--- Start of RECORDED DATA ---

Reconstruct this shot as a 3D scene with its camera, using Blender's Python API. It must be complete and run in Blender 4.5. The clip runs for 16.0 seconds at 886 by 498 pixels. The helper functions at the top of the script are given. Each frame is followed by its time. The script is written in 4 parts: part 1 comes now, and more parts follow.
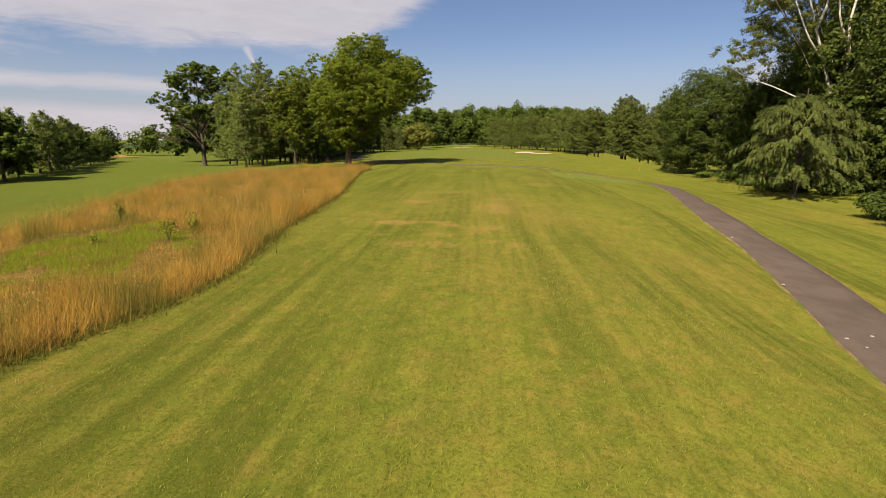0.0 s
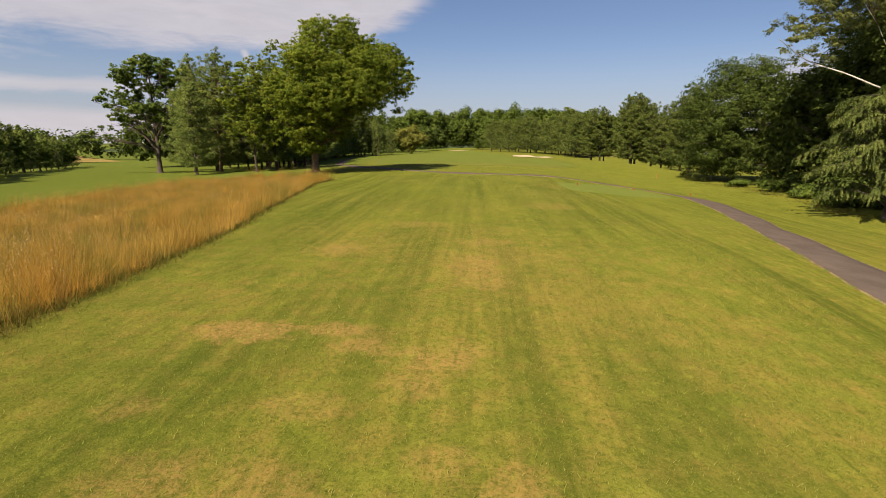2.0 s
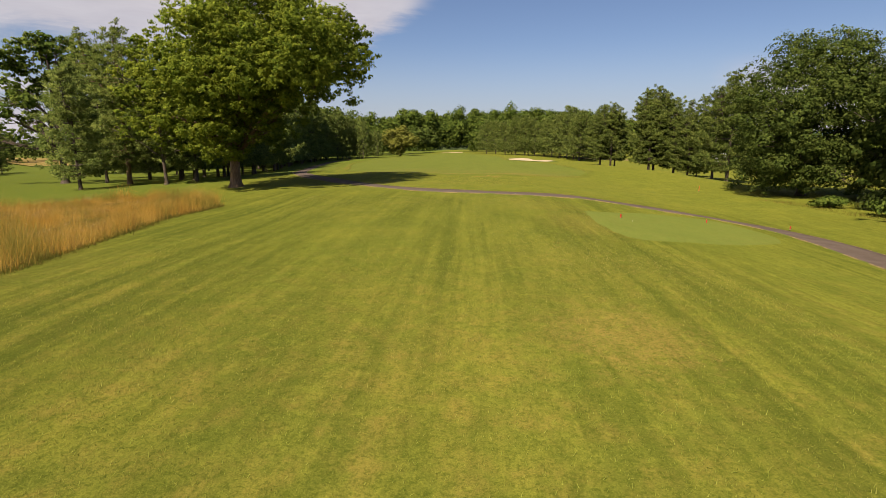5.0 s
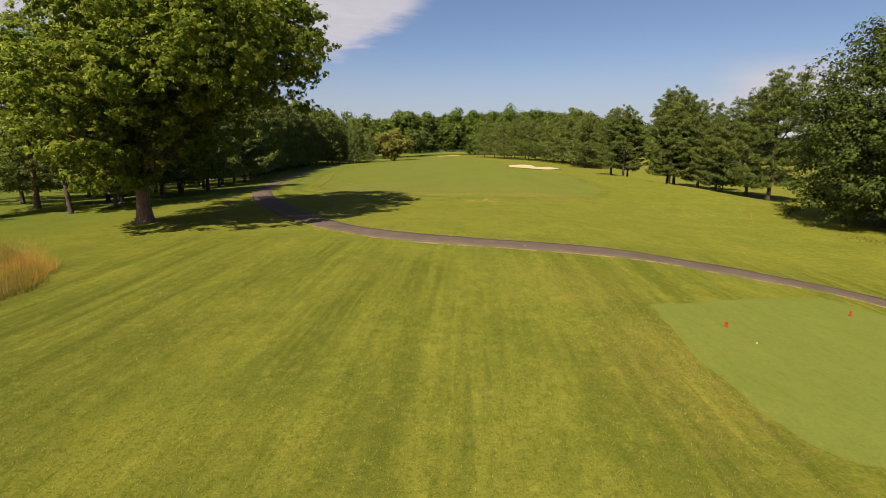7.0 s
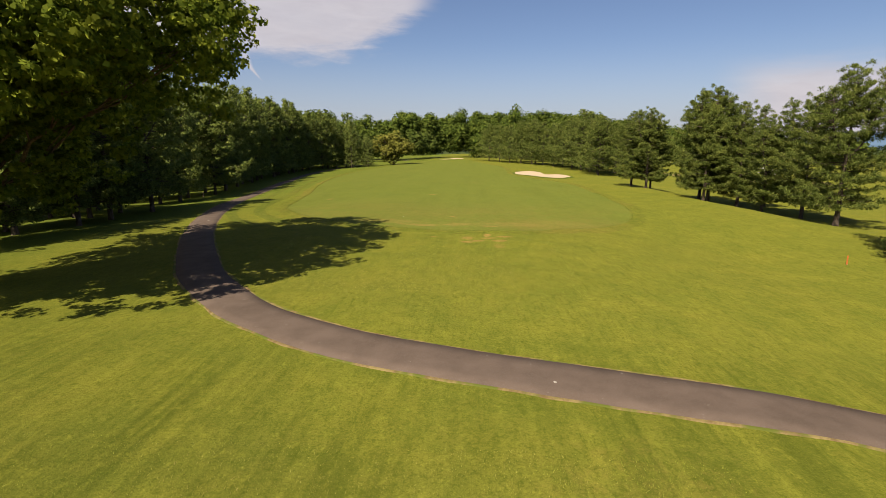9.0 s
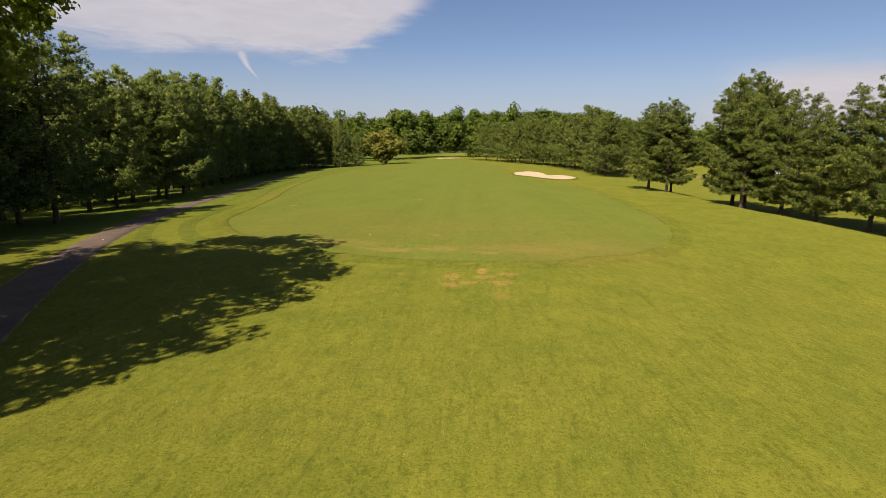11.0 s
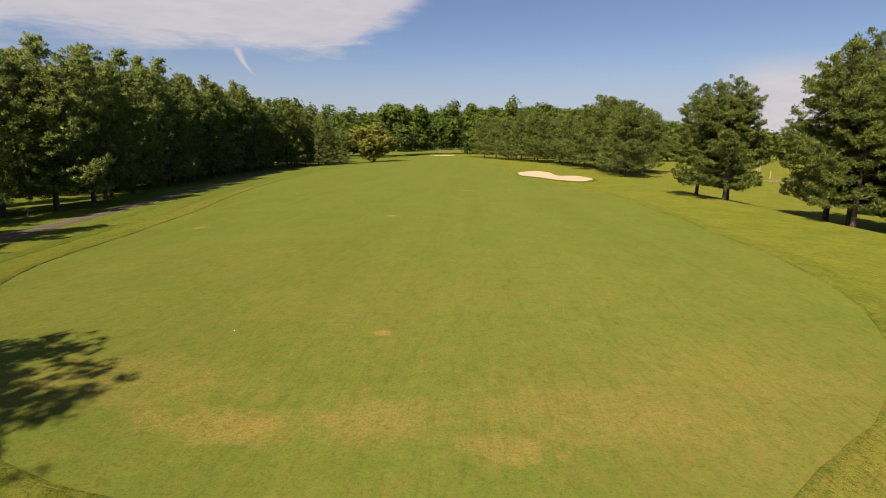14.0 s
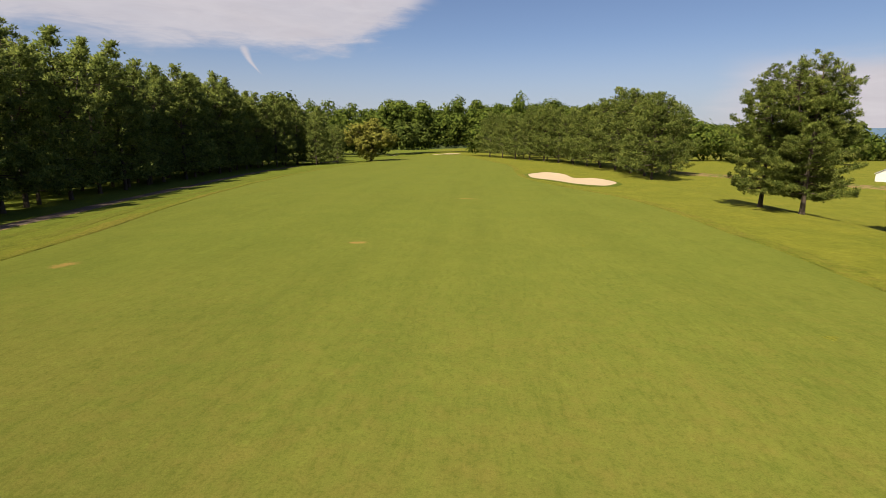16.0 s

--- End of RECORDED DATA ---

Your copy of the data above should match it exactly, except that pictures are left out.

Reconstruct this shot as a 3D scene with its camera, using Blender's Python API. It must be complete and run in Blender 4.5. The clip runs for 16.0 seconds at 886 by 498 pixels. The helper functions at the top of the script are given. Each frame is followed by its time. The script is written in 4 parts: part 1 comes now, and more parts follow.
0.0 s
2.0 s
5.0 s
7.0 s
9.0 s
11.0 s
14.0 s
16.0 s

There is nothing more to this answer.